In computing, what is a benchmark:

Per wikipedia, benchmark is:

In computing, a benchmark is the act of running a computer program, a set of programs, or other operations, in order to assess the relative performance of an object, normally by running a number of standard tests and trials against it. The term benchmark is also commonly utilized for the purposes of elaborately designed benchmarking programs themselves.

Two key characteristics of a benchmark are:

  1. Must be repeatable.
  2. Must be quantifiable.

What is wrk:

For running the load test against our website we are using wrk, per their official documentation:

wrk is a modern HTTP benchmarking tool capable of generating significant load when run on a single multi-core CPU. It combines a multithreaded design with scalable event notification systems such as epoll and kqueue.

wrk is open source, but before using it, take a look at the cryptography notice at https://github.com/wg/wrk#cryptography-notice

How to install wrk

Ok, finally we will start the testing. Make sure that you are comfortable running commands on the terminal, since there is not a GUI to run wrk at the moment.

  • How to install wrk on Mac

    • Install homebrew, run the following command in a terminal:
/bin/bash -c "$(curl -fsSL https://raw.githubusercontent.com/Homebrew/install/HEAD/install.sh)"
    • To instal wrk, run the following command in a terminal:
brew install wrk

  • How to install wrk on the Linux distribution Ubuntu

sudo apt-get update
sudo apt-get install wrk

  • how to install wrk on windows

The Windows users will need to install Ubuntu first per this link and run the two commands above afterward.

How to stress test your site

The basic usage of wrk looks like this:

wrk -t12 -c400 -d30s http://127.0.0.1:8080/index.html

The command line options valid are:

-c, --connections: total number of HTTP connections to keep open with
                   each thread handling N = connections/threads

-d, --duration:    duration of the test, e.g. 2s, 2m, 2h

-t, --threads:     total number of threads to use

-s, --script:      LuaJIT script, see SCRIPTING

-H, --header:      HTTP header to add to request, e.g. "User-Agent: wrk"

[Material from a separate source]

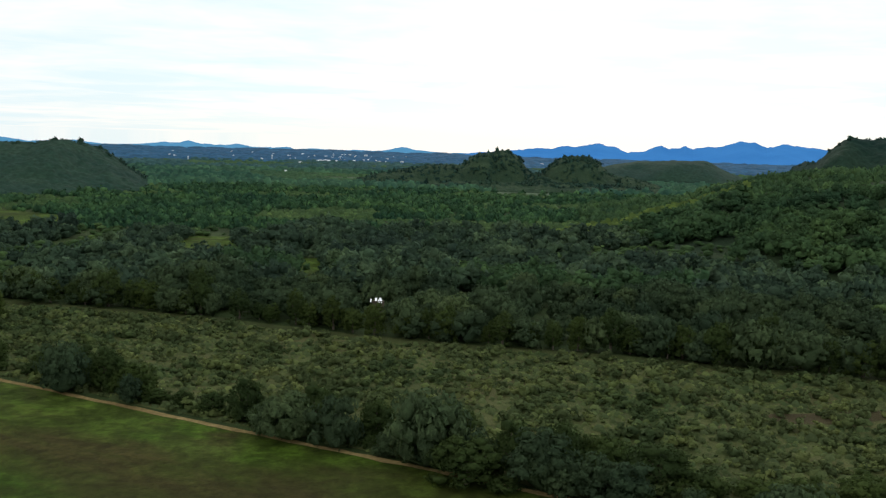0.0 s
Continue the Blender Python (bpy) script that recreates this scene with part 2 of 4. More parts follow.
def pasture():
    """Grazed field: bright young grass, duller tussocks, brown dry streaks beside the lane."""
    m, n, l, b = material("pasture_grass", 0.95, 0.05)
    pos = n.new("ShaderNodeNewGeometry").outputs["Position"]
    turn = n.new("ShaderNodeMapping")
    turn.vector_type = "TEXTURE"
    turn.inputs["Location"].default_value = (LANE_A.x, LANE_A.y, 0)
    turn.inputs["Rotation"].default_value = (0, 0, math.atan2(LANE_DIR.y, LANE_DIR.x))
    l.new(pos, turn.inputs["Vector"])
    stretch = n.new("ShaderNodeMapping")
    stretch.inputs["Scale"].default_value = (0.3, 1.0, 1.0)
    l.new(turn.outputs[0], stretch.inputs["Vector"])
    xyz = n.new("ShaderNodeSeparateXYZ")
    l.new(turn.outputs[0], xyz.inputs[0])
    along = noise_of(n, l, 0.03, 7.0, 0.6, stretch.outputs[0], 0.8)
    wide = noise_of(n, l, 0.014, 8.0, 0.62, None, 0.8)
    tuft = noise_of(n, l, 0.17, 5.0, 0.62, None, 0.5)
    c = ramp(n, l, wide, ((0.36, (0.026, 0.039, 0.006)), (0.48, (0.035, 0.062, 0.006)), (0.60, (0.034, 0.050, 0.008)), (0.70, (0.037, 0.035, 0.010))))
    # a bright strip some 20 to 50 m from the lane, a brown one nearer to it
    off = n.new("ShaderNodeMath")
    off.operation = "MULTIPLY_ADD"
    l.new(along, off.inputs[0])
    off.inputs[1].default_value = 70.0
    # the strips start beside the lane's far end and draw away from it
    start = n.new("ShaderNodeMapRange")
    l.new(xyz.outputs[0], start.inputs["Value"])
    for key, value in (("From Min", 0.0), ("From Max", 170.0), ("To Min", -30.0), ("To Max", 6.0)):
        start.inputs[key].default_value = value
    shifted = n.new("ShaderNodeMath")
    shifted.operation = "ADD"
    l.new(xyz.outputs[1], shifted.inputs[0])
    l.new(start.outputs[0], shifted.inputs[1])
    l.new(shifted.outputs[0], off.inputs[2])
    scaled = n.new("ShaderNodeMath")
    scaled.operation = "MULTIPLY_ADD"
    l.new(off.outputs[0], scaled.inputs[0])
    scaled.inputs[1].default_value, scaled.inputs[2].default_value = 1 / 120.0, 0.6
    strip = ramp(n, l, scaled.outputs[0], ((0.24, 0.0), (0.41, 1.0), (0.53, 1.0), (0.62, 0.0)))
    brown = ramp(n, l, scaled.outputs[0], ((0.56, 0.0), (0.68, 1.0), (0.76, 1.0), (0.84, 0.0)))
    edge = n.new("ShaderNodeMath")
    edge.operation = "MULTIPLY"
    l.new(ramp(n, l, scaled.outputs[0], ((0.77, 0.0), (0.83, 1.0), (0.87, 1.0), (0.92, 0.0))), edge.inputs[0])
    l.new(ramp(n, l, noise_of(n, l, 0.04, 5.0, 0.6), ((0.45, 0.0), (0.58, 0.8))), edge.inputs[1])
    c = mix(n, l, edge.outputs[0], c, (0.037, 0.076, 0.006))
    c = mix(n, l, strip, c, (0.033, 0.085, 0.005))
    worn = n.new("ShaderNodeMath")
    worn.operation = "MULTIPLY"
    l.new(brown, worn.inputs[0])
    l.new(ramp(n, l, noise_of(n, l, 0.05, 6.0, 0.65, stretch.outputs[0]), ((0.41, 0.0), (0.57, 0.8))), worn.inputs[1])
    c = mix(n, l, worn.outputs[0], c, (0.040, 0.030, 0.010))
    c = mix(n, l, 1.0, c, ramp(n, l, tuft, ((0.36, 0.64), (0.5, 1.0), (0.62, 1.45))), "MULTIPLY")
    c = mix(n, l, 1.0, c, ramp(n, l, noise_of(n, l, 0.055, 7.0, 0.65, None, 0.4), ((0.38, 0.74), (0.5, 1.0), (0.62, 1.34))), "MULTIPLY")
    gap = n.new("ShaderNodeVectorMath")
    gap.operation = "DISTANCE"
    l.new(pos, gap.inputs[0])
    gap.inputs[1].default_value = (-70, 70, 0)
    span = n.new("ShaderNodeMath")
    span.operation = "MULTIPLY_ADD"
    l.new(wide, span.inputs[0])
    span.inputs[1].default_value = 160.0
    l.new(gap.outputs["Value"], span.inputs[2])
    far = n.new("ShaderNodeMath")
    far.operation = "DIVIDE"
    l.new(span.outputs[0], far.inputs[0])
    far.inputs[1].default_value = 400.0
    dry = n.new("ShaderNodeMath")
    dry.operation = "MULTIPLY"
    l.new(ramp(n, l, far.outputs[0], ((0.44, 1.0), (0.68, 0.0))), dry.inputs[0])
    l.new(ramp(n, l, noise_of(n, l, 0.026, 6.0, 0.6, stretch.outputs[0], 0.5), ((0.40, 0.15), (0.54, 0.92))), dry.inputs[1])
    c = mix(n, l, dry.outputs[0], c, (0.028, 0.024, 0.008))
    c = mix(n, l, 1.0, c, ramp(n, l, noise_of(n, l, 0.4, 4.0, 0.6), ((0.32, 0.75), (0.5, 1.0), (0.68, 1.25))), "MULTIPLY")
    f = noise_of(n, l, 1.6, 5.0, 0.75)
    c = mix(n, l, 1.0, c, ramp(n, l, f, ((0.25, 0.8), (0.75, 1.2))), "MULTIPLY")
    l.new(c, b.inputs["Base Color"])
    bump(n, l, b, f, 0.5, 0.3)
    return m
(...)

    --latency:     print detailed latency statistics

    --timeout:     record a timeout if a response is not received within
                   this amount of time.

I will run a benchmark for 90 seconds, using 10 threads, and keeping 100000 HTTP connections open.

wrk -t10 -c100000 -d90s https://davidloor.com --timeout 3s --latency -H 'Client: wrk terminal'

Quick explanation about what I am doing with the passed options:

-t10: Use ten separate threads
-c100000: Open 100000 connections
-d90s: Run the test for ninety seconds
https://davidloor.com The target website
--timeout 3s: Define a three-second timeout
--latency: print detailed latency statistics
-H 'Client: wrk terminal': Pass a Client header

So, we can say that the stress test is trying to emulate 100000 users opening the website’s homepage multiple times for 90 seconds.

Important: While running the stress test, open the website and also try to log in (if the website has this capability), if the site loads quickly as usual, you may assume that it is protected against simple DoS attacks and the server is able to handle a significant load. If the site takes some time to load, or it displays an error, you got a problem with the website and you should ping your hosting provider about it. In some cases the site won’t be able to recover by itself and it may need to restart some services.

Analyze the Output

After running the command I get this:

Running 2m test @ https://davidloor.com
  10 threads and 100000 connections
  Thread Stats   Avg      Stdev     Max   +/- Stdev
    Latency   528.12ms  527.33ms   2.99s    87.92%
    Req/Sec    20.30     16.93   116.00     74.75%
  Latency Distribution
     50%  356.27ms
     75%  638.27ms
     90%    1.20s 
     99%    2.62s 
  11662 requests in 1.50m, 735.63MB read
  Socket errors: connect 97681, read 117, write 0, timeout 1581
Requests/sec:    129.43
Transfer/sec:      8.16MB

It gives a quick summary about how long the test ran, and the website (https://davidloor.com) that was tested. It also shows the normal distribution parameters for latency and Req/Sec. In shows that in 1.5 minutes, wrk did 11662 requests and transferred 735.63 MB of data.

Are the Avg. values for Latency and Req/Sec good? It depends on each individual situation. We should always try to keep the Latency low and the Req/Sec high, and you should keep in mind that the higher the number of connections the lower these 2 values will be.

Conclusions

  1. You can stress test your site quickly with wrk. https://github.com/wg/wrk
  2. The command to run a stress test, after installing wrk, is: `wrk -t10 -c100000 -d90s https://davidloor.com –timeout 3s –latency -H ‘Client: wrk terminal’`
  3. Run the wrk command, and at the same time, try to load the site in your browser and see if you experience any slowness.
  4. There are free resources to improve your website performance without adding more resources to the server(s) like using a free CDN, such as cloudflare.
  5. If you have a CDN, make sure that you are fully utilizing its benefits.

Disclaimer: The information available on this blog post is for educational purposes only. I am not responsible about how you use the information here.